══ Data extract ══
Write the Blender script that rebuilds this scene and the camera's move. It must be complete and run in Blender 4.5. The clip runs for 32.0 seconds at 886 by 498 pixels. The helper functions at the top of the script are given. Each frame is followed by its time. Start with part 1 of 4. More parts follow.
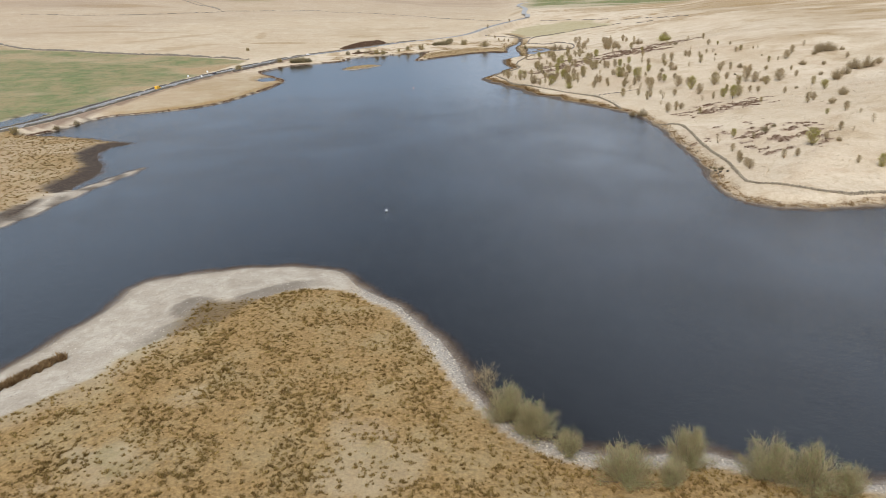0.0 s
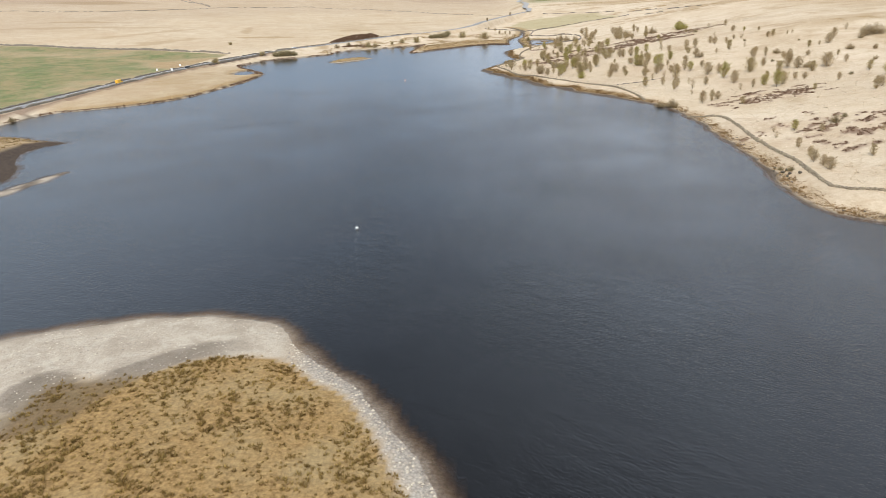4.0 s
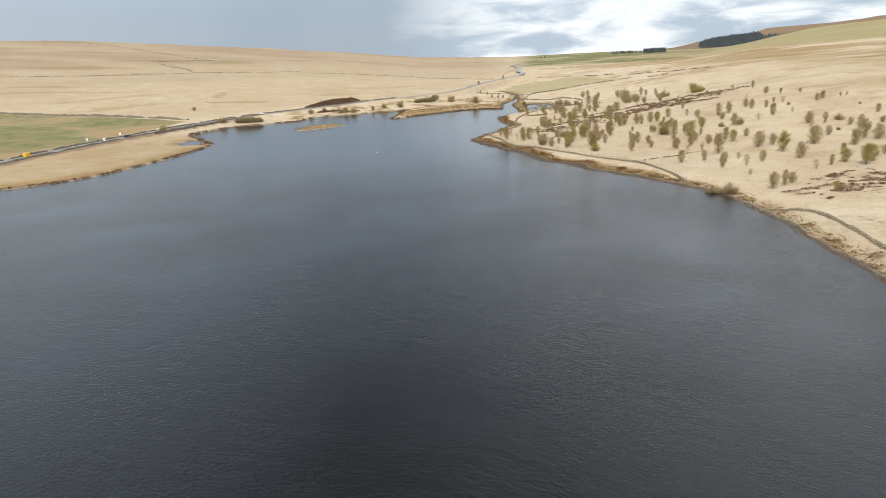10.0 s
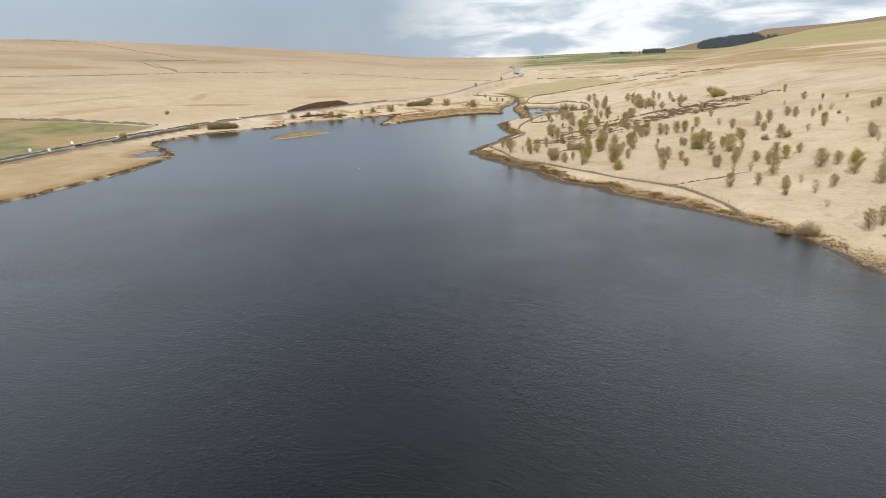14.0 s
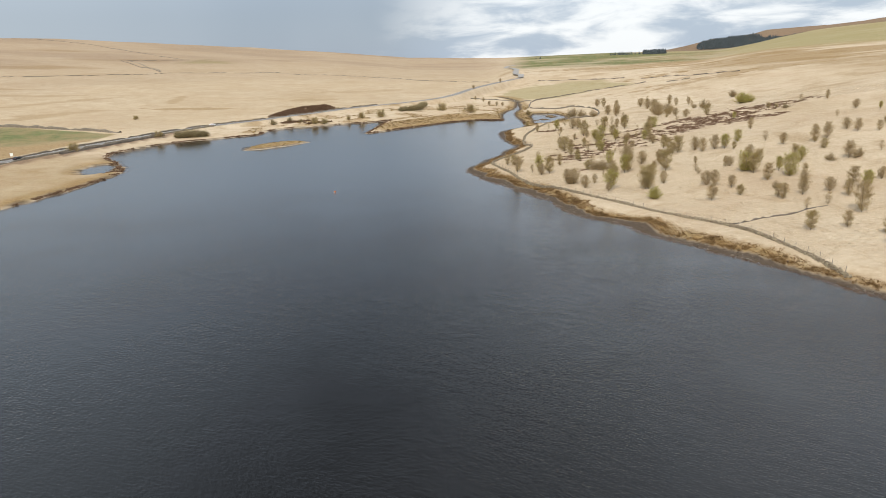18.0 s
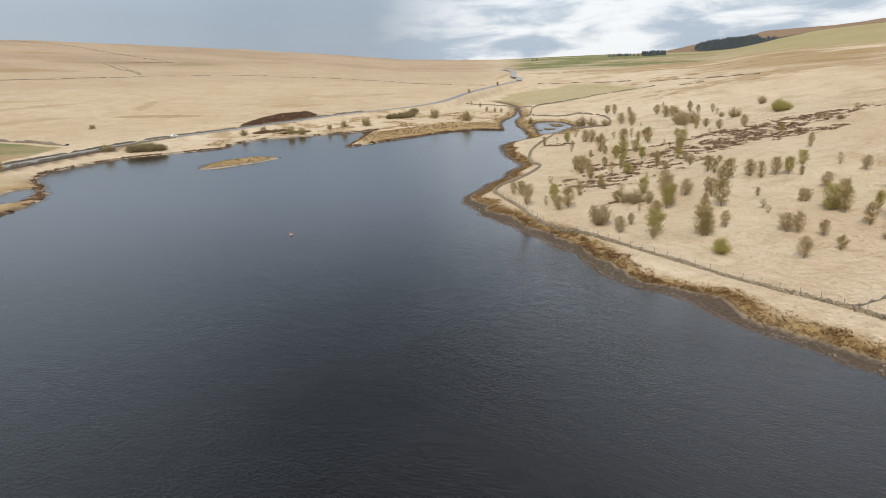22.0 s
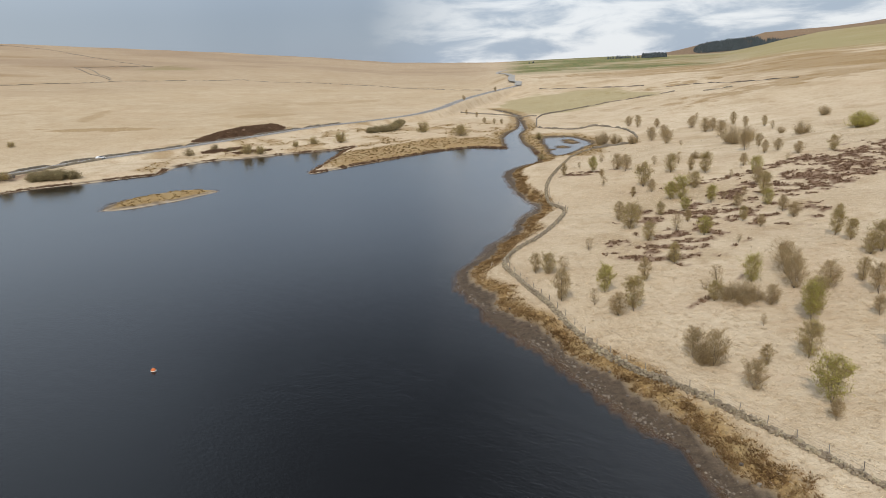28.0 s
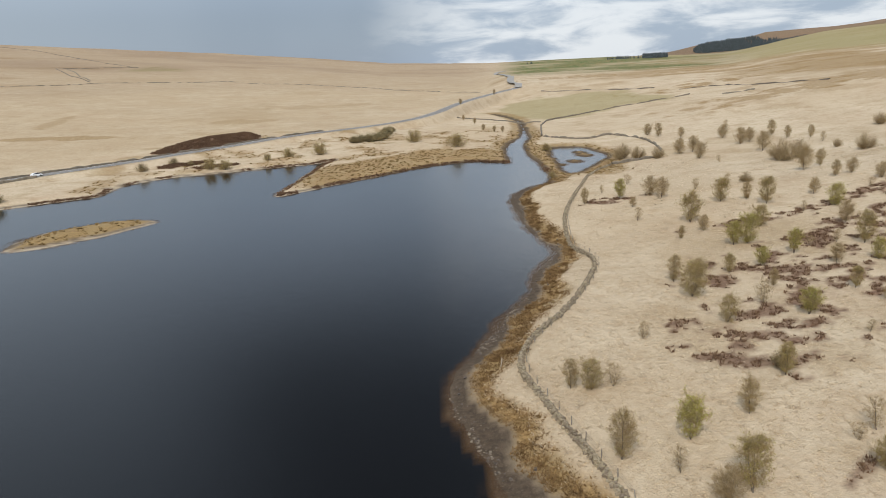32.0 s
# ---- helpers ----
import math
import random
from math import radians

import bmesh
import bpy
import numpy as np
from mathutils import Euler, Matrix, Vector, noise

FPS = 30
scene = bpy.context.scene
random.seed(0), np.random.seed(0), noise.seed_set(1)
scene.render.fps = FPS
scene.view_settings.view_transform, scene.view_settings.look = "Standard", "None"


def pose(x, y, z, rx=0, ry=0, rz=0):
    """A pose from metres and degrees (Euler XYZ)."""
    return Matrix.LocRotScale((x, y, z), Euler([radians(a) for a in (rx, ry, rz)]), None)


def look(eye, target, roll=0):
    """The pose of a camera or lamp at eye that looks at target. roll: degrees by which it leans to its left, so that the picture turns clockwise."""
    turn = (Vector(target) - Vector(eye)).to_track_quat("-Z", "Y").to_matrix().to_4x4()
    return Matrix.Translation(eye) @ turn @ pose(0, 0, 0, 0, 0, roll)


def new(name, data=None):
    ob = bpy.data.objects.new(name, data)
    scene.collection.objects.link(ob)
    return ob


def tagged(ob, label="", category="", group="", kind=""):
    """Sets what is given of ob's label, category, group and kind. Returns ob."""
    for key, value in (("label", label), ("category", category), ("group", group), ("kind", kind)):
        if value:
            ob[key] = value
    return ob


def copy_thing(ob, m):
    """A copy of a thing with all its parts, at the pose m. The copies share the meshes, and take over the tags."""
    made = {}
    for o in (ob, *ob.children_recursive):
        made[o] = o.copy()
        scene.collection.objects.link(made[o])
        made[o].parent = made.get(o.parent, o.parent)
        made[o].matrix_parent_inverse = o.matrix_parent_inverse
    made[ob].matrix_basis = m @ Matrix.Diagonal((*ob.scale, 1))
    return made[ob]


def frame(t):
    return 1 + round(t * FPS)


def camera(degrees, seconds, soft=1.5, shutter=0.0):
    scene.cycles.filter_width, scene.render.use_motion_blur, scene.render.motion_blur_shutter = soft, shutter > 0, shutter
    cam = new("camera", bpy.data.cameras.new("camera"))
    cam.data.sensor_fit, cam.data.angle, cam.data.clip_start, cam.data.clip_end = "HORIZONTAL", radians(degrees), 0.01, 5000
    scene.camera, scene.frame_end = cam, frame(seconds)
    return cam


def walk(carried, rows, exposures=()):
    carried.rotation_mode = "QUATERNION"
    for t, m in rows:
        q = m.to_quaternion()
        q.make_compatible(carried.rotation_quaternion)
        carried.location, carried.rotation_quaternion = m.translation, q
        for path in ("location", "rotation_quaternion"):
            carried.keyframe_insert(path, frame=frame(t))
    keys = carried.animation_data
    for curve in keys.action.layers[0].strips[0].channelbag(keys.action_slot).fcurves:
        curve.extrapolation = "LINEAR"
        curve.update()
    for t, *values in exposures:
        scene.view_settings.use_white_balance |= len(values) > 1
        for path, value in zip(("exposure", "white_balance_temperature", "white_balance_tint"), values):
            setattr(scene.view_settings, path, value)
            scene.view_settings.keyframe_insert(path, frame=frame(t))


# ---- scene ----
cam = camera(68.0, 32.0, soft=0.8)
PATH = [
    (0, pose(0.00, -11.17, 57.64, 68.49, 0, 2.23) @ pose(0, 0, 0, 0, 0, -2.05)),
    (1, pose(-0.23, -0.83, 55.13, 68.48, 0, 2.18) @ pose(0, 0, 0, 0, 0, -2.10)),
    (2, pose(-0.03, 9.56, 52.28, 68.54, 0, 2.22) @ pose(0, 0, 0, 0, 0, -2.15)),
    (3, pose(0.40, 21.15, 49.27, 68.58, 0, 2.28) @ pose(0, 0, 0, 0, 0, -2.26)),
    (3.5, pose(0.60, 27.87, 47.78, 68.56, 0, 2.30) @ pose(0, 0, 0, 0, 0, -2.36)),
    (4.5, pose(0.96, 40.33, 44.82, 68.59, 0, 2.22) @ pose(0, 0, 0, 0, 0, -2.39)),
    (5.5, pose(1.50, 52.82, 42.22, 68.55, 0, 2.09) @ pose(0, 0, 0, 0, 0, -2.36)),
    (6, pose(1.92, 59.57, 41.19, 68.45, 0, 2.05) @ pose(0, 0, 0, 0, 0, -2.38)),
    (6.25, pose(2.12, 63.16, 40.97, 68.70, 0, 1.99) @ pose(0, 0, 0, 0, 0, -2.38)),
    (6.5, pose(2.33, 66.76, 40.88, 70.26, 0, 1.94) @ pose(0, 0, 0, 0, 0, -2.39)),
    (6.75, pose(2.59, 70.21, 40.84, 72.40, 0, 1.89) @ pose(0, 0, 0, 0, 0, -2.38)),
    (7, pose(2.88, 73.56, 40.88, 73.45, 0, 1.84) @ pose(0, 0, 0, 0, 0, -2.38)),
    (7.5, pose(3.46, 80.12, 40.98, 73.85, 0, 1.77) @ pose(0, 0, 0, 0, 0, -2.36)),
    (9, pose(4.82, 99.13, 40.90, 73.81, 0, 1.66) @ pose(0, 0, 0, 0, 0, -2.42)),
    (11, pose(5.36, 123.15, 40.72, 73.80, 0, 1.46) @ pose(0, 0, 0, 0, 0, -2.40)),
    (13, pose(5.28, 146.31, 40.59, 73.81, 0, 1.23) @ pose(0, 0, 0, 0, 0, -2.32)),
    (15, pose(5.35, 168.74, 40.67, 73.81, 0, 1.08) @ pose(0, 0, 0, 0, 0, -2.22)),
    (17, pose(5.53, 191.74, 40.78, 73.82, 0, 0.92) @ pose(0, 0, 0, 0, 0, -2.14)),
    (19, pose(6.09, 216.80, 40.78, 73.84, 0, 0.67) @ pose(0, 0, 0, 0, 0, -2.12)),
    (21, pose(6.87, 242.58, 40.83, 73.91, 0, 0.48) @ pose(0, 0, 0, 0, 0, -2.17)),
    (23, pose(7.89, 268.33, 40.89, 74.00, 0, 0.32) @ pose(0, 0, 0, 0, 0, -2.22)),
    (25, pose(9.17, 293.33, 40.92, 74.09, 0, 0.17) @ pose(0, 0, 0, 0, 0, -2.25)),
    (26.5, pose(9.69, 311.56, 40.81, 74.14, 0, 0.06) @ pose(0, 0, 0, 0, 0, -2.31)),
    (28, pose(10.13, 329.35, 40.68, 74.18, 0, -0.05) @ pose(0, 0, 0, 0, 0, -2.38)),
    (30, pose(11.12, 352.15, 40.66, 74.20, 0, -0.18) @ pose(0, 0, 0, 0, 0, -2.42)),
    (32, pose(12.23, 374.56, 40.69, 74.22, 0, -0.31) @ pose(0, 0, 0, 0, 0, -2.45)),
]
walk(cam, PATH, [(0, 0.16, 5950, 10), (3, 0.27, 6050, 10), (6, 0.50, 6150, 9), (9, 0.24, 6400, 8), (17, 0.14, 6500, 9), (25, -0.01, 6500, 10), (32, -0.14, 6300, 9)])

# ---------------- light ----------------
SUN_AZ, SUN_EL = radians(200), radians(48)     # compass bearing from +y, clockwise; height
world = bpy.data.worlds.new("sky")
scene.world = world
world.use_nodes = True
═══
_Exercise_: Leave out the pictures and retype every line above exactly.

_Finished answer_:
Write the Blender script that rebuilds this scene and the camera's move. It must be complete and run in Blender 4.5. The clip runs for 32.0 seconds at 886 by 498 pixels. The helper functions at the top of the script are given. Each frame is followed by its time. Start with part 1 of 4. More parts follow.
0.0 s
4.0 s
10.0 s
14.0 s
18.0 s
22.0 s
28.0 s
32.0 s
# ---- helpers ----
import math
import random
from math import radians

import bmesh
import bpy
import numpy as np
from mathutils import Euler, Matrix, Vector, noise

FPS = 30
scene = bpy.context.scene
random.seed(0), np.random.seed(0), noise.seed_set(1)
scene.render.fps = FPS
scene.view_settings.view_transform, scene.view_settings.look = "Standard", "None"


def pose(x, y, z, rx=0, ry=0, rz=0):
    """A pose from metres and degrees (Euler XYZ)."""
    return Matrix.LocRotScale((x, y, z), Euler([radians(a) for a in (rx, ry, rz)]), None)


def look(eye, target, roll=0):
    """The pose of a camera or lamp at eye that looks at target. roll: degrees by which it leans to its left, so that the picture turns clockwise."""
    turn = (Vector(target) - Vector(eye)).to_track_quat("-Z", "Y").to_matrix().to_4x4()
    return Matrix.Translation(eye) @ turn @ pose(0, 0, 0, 0, 0, roll)


def new(name, data=None):
    ob = bpy.data.objects.new(name, data)
    scene.collection.objects.link(ob)
    return ob


def tagged(ob, label="", category="", group="", kind=""):
    """Sets what is given of ob's label, category, group and kind. Returns ob."""
    for key, value in (("label", label), ("category", category), ("group", group), ("kind", kind)):
        if value:
            ob[key] = value
    return ob


def copy_thing(ob, m):
    """A copy of a thing with all its parts, at the pose m. The copies share the meshes, and take over the tags."""
    made = {}
    for o in (ob, *ob.children_recursive):
        made[o] = o.copy()
        scene.collection.objects.link(made[o])
        made[o].parent = made.get(o.parent, o.parent)
        made[o].matrix_parent_inverse = o.matrix_parent_inverse
    made[ob].matrix_basis = m @ Matrix.Diagonal((*ob.scale, 1))
    return made[ob]


def frame(t):
    return 1 + round(t * FPS)


def camera(degrees, seconds, soft=1.5, shutter=0.0):
    scene.cycles.filter_width, scene.render.use_motion_blur, scene.render.motion_blur_shutter = soft, shutter > 0, shutter
    cam = new("camera", bpy.data.cameras.new("camera"))
    cam.data.sensor_fit, cam.data.angle, cam.data.clip_start, cam.data.clip_end = "HORIZONTAL", radians(degrees), 0.01, 5000
    scene.camera, scene.frame_end = cam, frame(seconds)
    return cam


def walk(carried, rows, exposures=()):
    carried.rotation_mode = "QUATERNION"
    for t, m in rows:
        q = m.to_quaternion()
        q.make_compatible(carried.rotation_quaternion)
        carried.location, carried.rotation_quaternion = m.translation, q
        for path in ("location", "rotation_quaternion"):
            carried.keyframe_insert(path, frame=frame(t))
    keys = carried.animation_data
    for curve in keys.action.layers[0].strips[0].channelbag(keys.action_slot).fcurves:
        curve.extrapolation = "LINEAR"
        curve.update()
    for t, *values in exposures:
        scene.view_settings.use_white_balance |= len(values) > 1
        for path, value in zip(("exposure", "white_balance_temperature", "white_balance_tint"), values):
            setattr(scene.view_settings, path, value)
            scene.view_settings.keyframe_insert(path, frame=frame(t))


# ---- scene ----
cam = camera(68.0, 32.0, soft=0.8)
PATH = [
    (0, pose(0.00, -11.17, 57.64, 68.49, 0, 2.23) @ pose(0, 0, 0, 0, 0, -2.05)),
    (1, pose(-0.23, -0.83, 55.13, 68.48, 0, 2.18) @ pose(0, 0, 0, 0, 0, -2.10)),
    (2, pose(-0.03, 9.56, 52.28, 68.54, 0, 2.22) @ pose(0, 0, 0, 0, 0, -2.15)),
    (3, pose(0.40, 21.15, 49.27, 68.58, 0, 2.28) @ pose(0, 0, 0, 0, 0, -2.26)),
    (3.5, pose(0.60, 27.87, 47.78, 68.56, 0, 2.30) @ pose(0, 0, 0, 0, 0, -2.36)),
    (4.5, pose(0.96, 40.33, 44.82, 68.59, 0, 2.22) @ pose(0, 0, 0, 0, 0, -2.39)),
    (5.5, pose(1.50, 52.82, 42.22, 68.55, 0, 2.09) @ pose(0, 0, 0, 0, 0, -2.36)),
    (6, pose(1.92, 59.57, 41.19, 68.45, 0, 2.05) @ pose(0, 0, 0, 0, 0, -2.38)),
    (6.25, pose(2.12, 63.16, 40.97, 68.70, 0, 1.99) @ pose(0, 0, 0, 0, 0, -2.38)),
    (6.5, pose(2.33, 66.76, 40.88, 70.26, 0, 1.94) @ pose(0, 0, 0, 0, 0, -2.39)),
    (6.75, pose(2.59, 70.21, 40.84, 72.40, 0, 1.89) @ pose(0, 0, 0, 0, 0, -2.38)),
    (7, pose(2.88, 73.56, 40.88, 73.45, 0, 1.84) @ pose(0, 0, 0, 0, 0, -2.38)),
    (7.5, pose(3.46, 80.12, 40.98, 73.85, 0, 1.77) @ pose(0, 0, 0, 0, 0, -2.36)),
    (9, pose(4.82, 99.13, 40.90, 73.81, 0, 1.66) @ pose(0, 0, 0, 0, 0, -2.42)),
    (11, pose(5.36, 123.15, 40.72, 73.80, 0, 1.46) @ pose(0, 0, 0, 0, 0, -2.40)),
    (13, pose(5.28, 146.31, 40.59, 73.81, 0, 1.23) @ pose(0, 0, 0, 0, 0, -2.32)),
    (15, pose(5.35, 168.74, 40.67, 73.81, 0, 1.08) @ pose(0, 0, 0, 0, 0, -2.22)),
    (17, pose(5.53, 191.74, 40.78, 73.82, 0, 0.92) @ pose(0, 0, 0, 0, 0, -2.14)),
    (19, pose(6.09, 216.80, 40.78, 73.84, 0, 0.67) @ pose(0, 0, 0, 0, 0, -2.12)),
    (21, pose(6.87, 242.58, 40.83, 73.91, 0, 0.48) @ pose(0, 0, 0, 0, 0, -2.17)),
    (23, pose(7.89, 268.33, 40.89, 74.00, 0, 0.32) @ pose(0, 0, 0, 0, 0, -2.22)),
    (25, pose(9.17, 293.33, 40.92, 74.09, 0, 0.17) @ pose(0, 0, 0, 0, 0, -2.25)),
    (26.5, pose(9.69, 311.56, 40.81, 74.14, 0, 0.06) @ pose(0, 0, 0, 0, 0, -2.31)),
    (28, pose(10.13, 329.35, 40.68, 74.18, 0, -0.05) @ pose(0, 0, 0, 0, 0, -2.38)),
    (30, pose(11.12, 352.15, 40.66, 74.20, 0, -0.18) @ pose(0, 0, 0, 0, 0, -2.42)),
    (32, pose(12.23, 374.56, 40.69, 74.22, 0, -0.31) @ pose(0, 0, 0, 0, 0, -2.45)),
]
walk(cam, PATH, [(0, 0.16, 5950, 10), (3, 0.27, 6050, 10), (6, 0.50, 6150, 9), (9, 0.24, 6400, 8), (17, 0.14, 6500, 9), (25, -0.01, 6500, 10), (32, -0.14, 6300, 9)])

# ---------------- light ----------------
SUN_AZ, SUN_EL = radians(200), radians(48)     # compass bearing from +y, clockwise; height
world = bpy.data.worlds.new("sky")
scene.world = world
world.use_nodes = True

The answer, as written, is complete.